_Given information_
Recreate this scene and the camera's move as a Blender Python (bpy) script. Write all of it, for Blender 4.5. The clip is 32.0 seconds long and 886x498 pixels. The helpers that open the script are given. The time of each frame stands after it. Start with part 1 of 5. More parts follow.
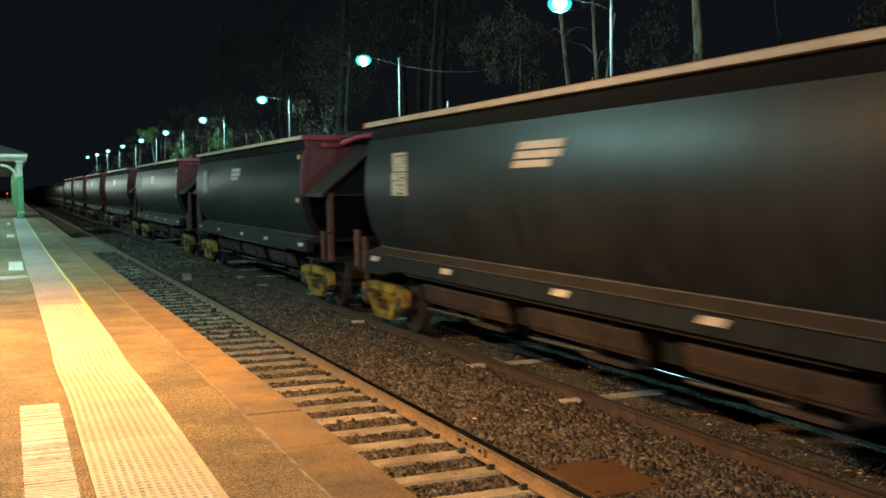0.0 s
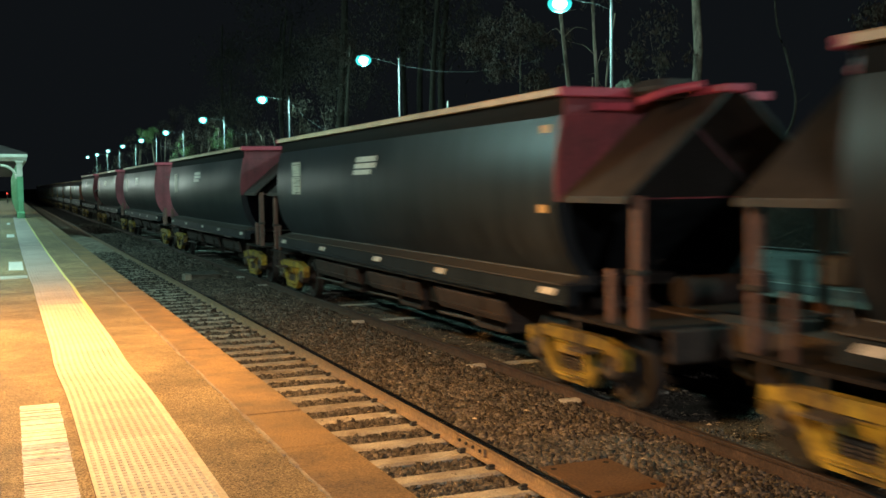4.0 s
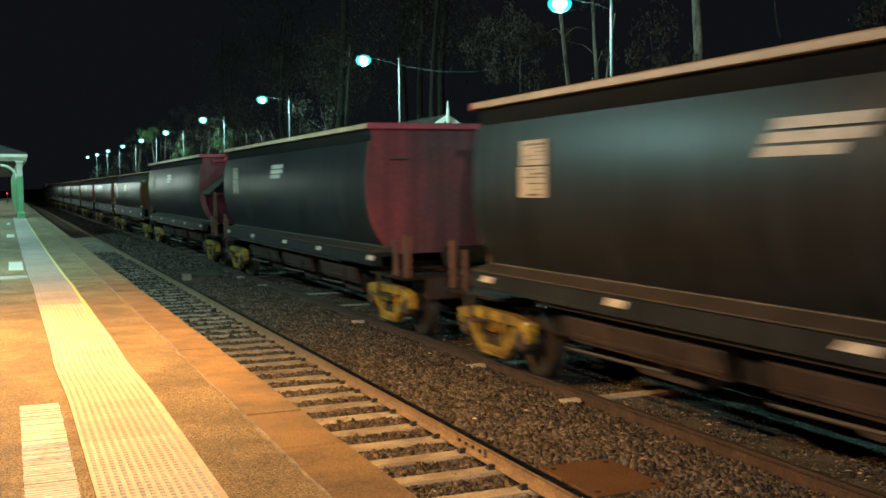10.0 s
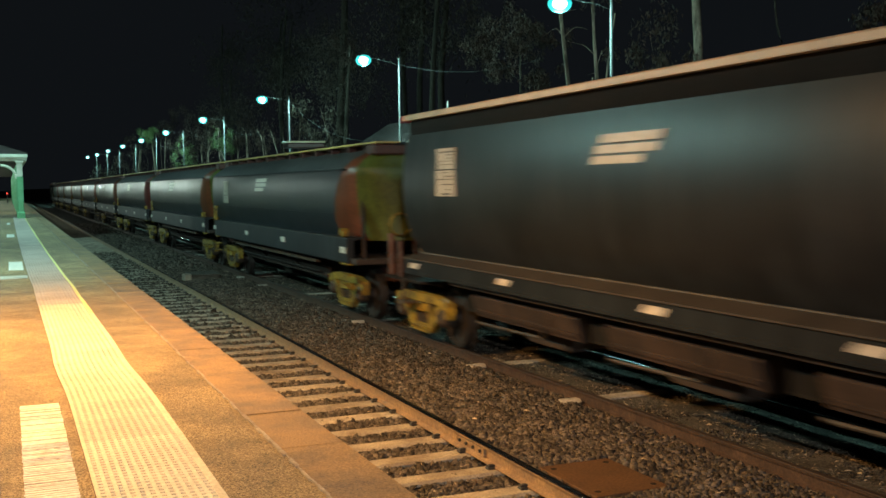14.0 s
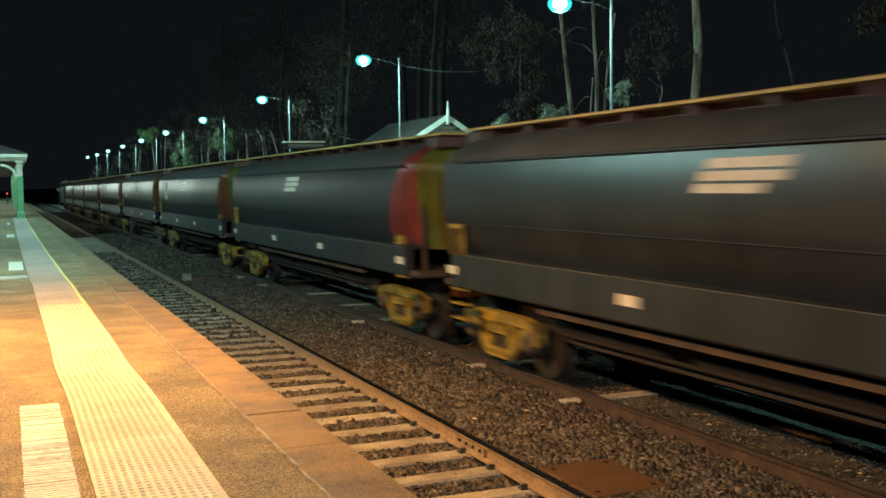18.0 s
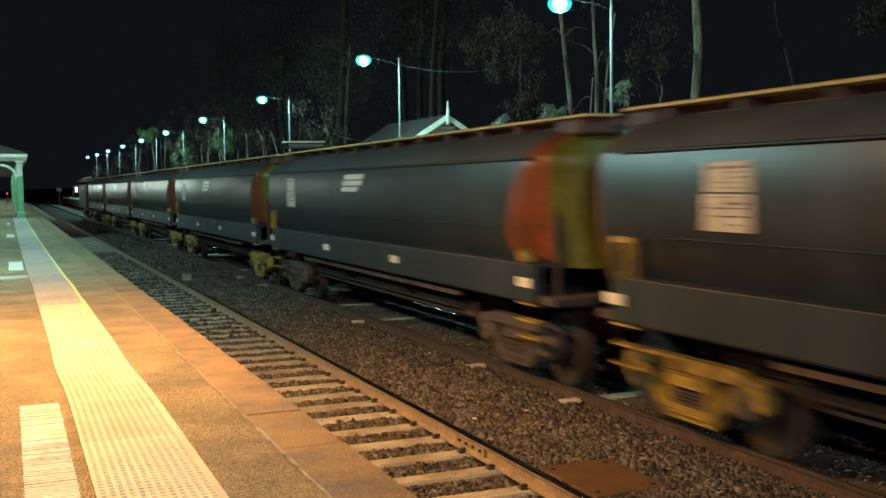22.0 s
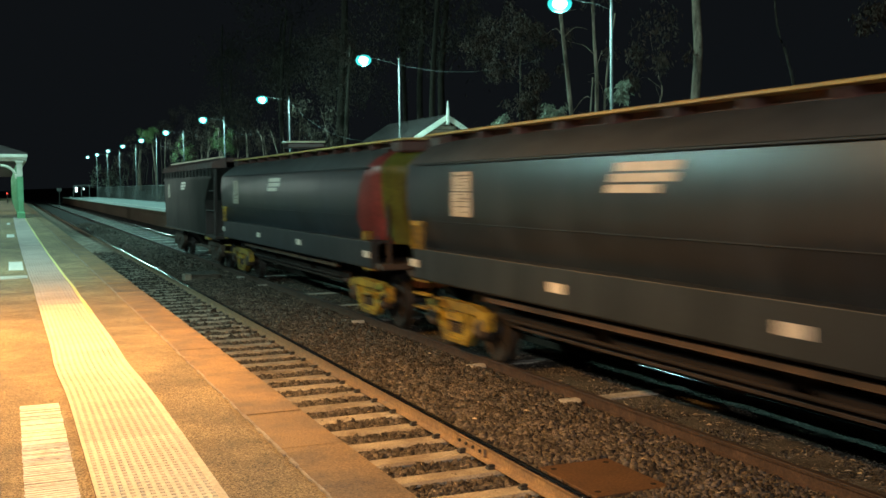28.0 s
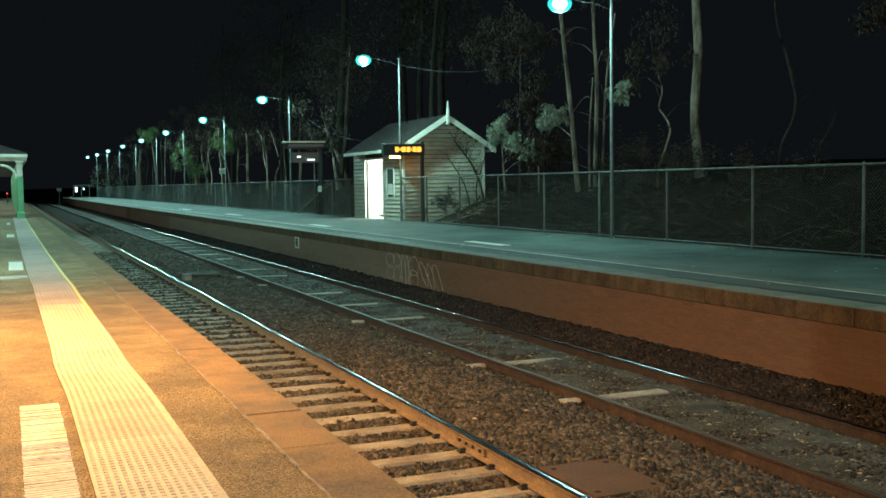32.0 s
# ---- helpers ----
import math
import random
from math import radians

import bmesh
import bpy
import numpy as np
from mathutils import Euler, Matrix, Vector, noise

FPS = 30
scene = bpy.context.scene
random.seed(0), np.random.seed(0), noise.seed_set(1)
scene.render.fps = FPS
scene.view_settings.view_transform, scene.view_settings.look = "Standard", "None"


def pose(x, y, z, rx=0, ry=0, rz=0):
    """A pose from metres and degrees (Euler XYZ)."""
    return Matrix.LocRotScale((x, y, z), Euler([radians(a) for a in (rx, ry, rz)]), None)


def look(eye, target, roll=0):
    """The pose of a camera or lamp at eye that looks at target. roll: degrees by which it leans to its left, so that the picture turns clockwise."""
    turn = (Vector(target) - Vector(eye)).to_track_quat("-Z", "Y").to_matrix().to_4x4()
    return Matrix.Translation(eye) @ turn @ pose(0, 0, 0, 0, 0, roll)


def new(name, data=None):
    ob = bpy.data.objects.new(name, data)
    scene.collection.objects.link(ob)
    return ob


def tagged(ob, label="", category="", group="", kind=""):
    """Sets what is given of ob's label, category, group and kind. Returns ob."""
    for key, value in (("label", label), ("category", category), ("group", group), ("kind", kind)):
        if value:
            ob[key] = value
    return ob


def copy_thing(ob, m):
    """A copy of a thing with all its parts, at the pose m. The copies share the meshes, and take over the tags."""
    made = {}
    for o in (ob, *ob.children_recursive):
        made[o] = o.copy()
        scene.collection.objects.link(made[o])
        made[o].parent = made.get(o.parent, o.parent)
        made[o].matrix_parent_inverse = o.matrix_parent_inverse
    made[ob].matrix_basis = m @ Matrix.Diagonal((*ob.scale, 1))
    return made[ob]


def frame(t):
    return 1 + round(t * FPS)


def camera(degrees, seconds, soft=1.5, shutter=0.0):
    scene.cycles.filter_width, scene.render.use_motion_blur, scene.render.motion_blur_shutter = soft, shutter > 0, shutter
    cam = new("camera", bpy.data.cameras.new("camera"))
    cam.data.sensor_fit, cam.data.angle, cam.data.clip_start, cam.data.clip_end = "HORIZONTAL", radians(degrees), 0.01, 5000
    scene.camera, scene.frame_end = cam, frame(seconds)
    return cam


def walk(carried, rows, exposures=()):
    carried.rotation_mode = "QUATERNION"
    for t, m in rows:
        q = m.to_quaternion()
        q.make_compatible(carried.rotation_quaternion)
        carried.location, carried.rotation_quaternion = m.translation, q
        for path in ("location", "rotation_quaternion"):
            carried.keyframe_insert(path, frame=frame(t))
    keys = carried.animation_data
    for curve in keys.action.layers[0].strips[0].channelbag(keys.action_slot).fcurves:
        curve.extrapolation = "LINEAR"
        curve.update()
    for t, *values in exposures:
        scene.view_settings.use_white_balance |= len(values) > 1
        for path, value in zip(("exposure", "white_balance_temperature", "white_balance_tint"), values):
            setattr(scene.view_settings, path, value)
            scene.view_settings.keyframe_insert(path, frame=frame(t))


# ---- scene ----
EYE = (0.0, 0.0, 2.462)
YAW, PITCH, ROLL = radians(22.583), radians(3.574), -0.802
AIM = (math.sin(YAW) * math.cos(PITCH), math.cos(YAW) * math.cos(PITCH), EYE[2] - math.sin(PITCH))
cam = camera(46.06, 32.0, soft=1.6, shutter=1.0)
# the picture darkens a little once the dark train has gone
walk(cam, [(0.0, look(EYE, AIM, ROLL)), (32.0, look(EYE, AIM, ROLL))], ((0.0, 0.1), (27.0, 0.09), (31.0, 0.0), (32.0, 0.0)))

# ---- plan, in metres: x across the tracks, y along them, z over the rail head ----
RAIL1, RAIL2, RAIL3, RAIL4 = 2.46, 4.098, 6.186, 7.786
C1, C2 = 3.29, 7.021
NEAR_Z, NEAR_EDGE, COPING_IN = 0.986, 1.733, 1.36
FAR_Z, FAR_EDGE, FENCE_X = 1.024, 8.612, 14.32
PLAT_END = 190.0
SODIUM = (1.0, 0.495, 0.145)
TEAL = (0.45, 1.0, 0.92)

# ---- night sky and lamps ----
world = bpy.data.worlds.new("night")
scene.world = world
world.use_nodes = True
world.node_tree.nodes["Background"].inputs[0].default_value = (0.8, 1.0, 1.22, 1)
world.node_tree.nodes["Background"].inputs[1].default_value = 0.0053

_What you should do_
Leave out the pictures and output the rest of the material exactly as written.

_Final result_
Recreate this scene and the camera's move as a Blender Python (bpy) script. Write all of it, for Blender 4.5. The clip is 32.0 seconds long and 886x498 pixels. The helpers that open the script are given. The time of each frame stands after it. Start with part 1 of 5. More parts follow.
0.0 s
4.0 s
10.0 s
14.0 s
18.0 s
22.0 s
28.0 s
32.0 s
# ---- helpers ----
import math
import random
from math import radians

import bmesh
import bpy
import numpy as np
from mathutils import Euler, Matrix, Vector, noise

FPS = 30
scene = bpy.context.scene
random.seed(0), np.random.seed(0), noise.seed_set(1)
scene.render.fps = FPS
scene.view_settings.view_transform, scene.view_settings.look = "Standard", "None"


def pose(x, y, z, rx=0, ry=0, rz=0):
    """A pose from metres and degrees (Euler XYZ)."""
    return Matrix.LocRotScale((x, y, z), Euler([radians(a) for a in (rx, ry, rz)]), None)


def look(eye, target, roll=0):
    """The pose of a camera or lamp at eye that looks at target. roll: degrees by which it leans to its left, so that the picture turns clockwise."""
    turn = (Vector(target) - Vector(eye)).to_track_quat("-Z", "Y").to_matrix().to_4x4()
    return Matrix.Translation(eye) @ turn @ pose(0, 0, 0, 0, 0, roll)


def new(name, data=None):
    ob = bpy.data.objects.new(name, data)
    scene.collection.objects.link(ob)
    return ob


def tagged(ob, label="", category="", group="", kind=""):
    """Sets what is given of ob's label, category, group and kind. Returns ob."""
    for key, value in (("label", label), ("category", category), ("group", group), ("kind", kind)):
        if value:
            ob[key] = value
    return ob


def copy_thing(ob, m):
    """A copy of a thing with all its parts, at the pose m. The copies share the meshes, and take over the tags."""
    made = {}
    for o in (ob, *ob.children_recursive):
        made[o] = o.copy()
        scene.collection.objects.link(made[o])
        made[o].parent = made.get(o.parent, o.parent)
        made[o].matrix_parent_inverse = o.matrix_parent_inverse
    made[ob].matrix_basis = m @ Matrix.Diagonal((*ob.scale, 1))
    return made[ob]


def frame(t):
    return 1 + round(t * FPS)


def camera(degrees, seconds, soft=1.5, shutter=0.0):
    scene.cycles.filter_width, scene.render.use_motion_blur, scene.render.motion_blur_shutter = soft, shutter > 0, shutter
    cam = new("camera", bpy.data.cameras.new("camera"))
    cam.data.sensor_fit, cam.data.angle, cam.data.clip_start, cam.data.clip_end = "HORIZONTAL", radians(degrees), 0.01, 5000
    scene.camera, scene.frame_end = cam, frame(seconds)
    return cam


def walk(carried, rows, exposures=()):
    carried.rotation_mode = "QUATERNION"
    for t, m in rows:
        q = m.to_quaternion()
        q.make_compatible(carried.rotation_quaternion)
        carried.location, carried.rotation_quaternion = m.translation, q
        for path in ("location", "rotation_quaternion"):
            carried.keyframe_insert(path, frame=frame(t))
    keys = carried.animation_data
    for curve in keys.action.layers[0].strips[0].channelbag(keys.action_slot).fcurves:
        curve.extrapolation = "LINEAR"
        curve.update()
    for t, *values in exposures:
        scene.view_settings.use_white_balance |= len(values) > 1
        for path, value in zip(("exposure", "white_balance_temperature", "white_balance_tint"), values):
            setattr(scene.view_settings, path, value)
            scene.view_settings.keyframe_insert(path, frame=frame(t))


# ---- scene ----
EYE = (0.0, 0.0, 2.462)
YAW, PITCH, ROLL = radians(22.583), radians(3.574), -0.802
AIM = (math.sin(YAW) * math.cos(PITCH), math.cos(YAW) * math.cos(PITCH), EYE[2] - math.sin(PITCH))
cam = camera(46.06, 32.0, soft=1.6, shutter=1.0)
# the picture darkens a little once the dark train has gone
walk(cam, [(0.0, look(EYE, AIM, ROLL)), (32.0, look(EYE, AIM, ROLL))], ((0.0, 0.1), (27.0, 0.09), (31.0, 0.0), (32.0, 0.0)))

# ---- plan, in metres: x across the tracks, y along them, z over the rail head ----
RAIL1, RAIL2, RAIL3, RAIL4 = 2.46, 4.098, 6.186, 7.786
C1, C2 = 3.29, 7.021
NEAR_Z, NEAR_EDGE, COPING_IN = 0.986, 1.733, 1.36
FAR_Z, FAR_EDGE, FENCE_X = 1.024, 8.612, 14.32
PLAT_END = 190.0
SODIUM = (1.0, 0.495, 0.145)
TEAL = (0.45, 1.0, 0.92)

# ---- night sky and lamps ----
world = bpy.data.worlds.new("night")
scene.world = world
world.use_nodes = True
world.node_tree.nodes["Background"].inputs[0].default_value = (0.8, 1.0, 1.22, 1)
world.node_tree.nodes["Background"].inputs[1].default_value = 0.0053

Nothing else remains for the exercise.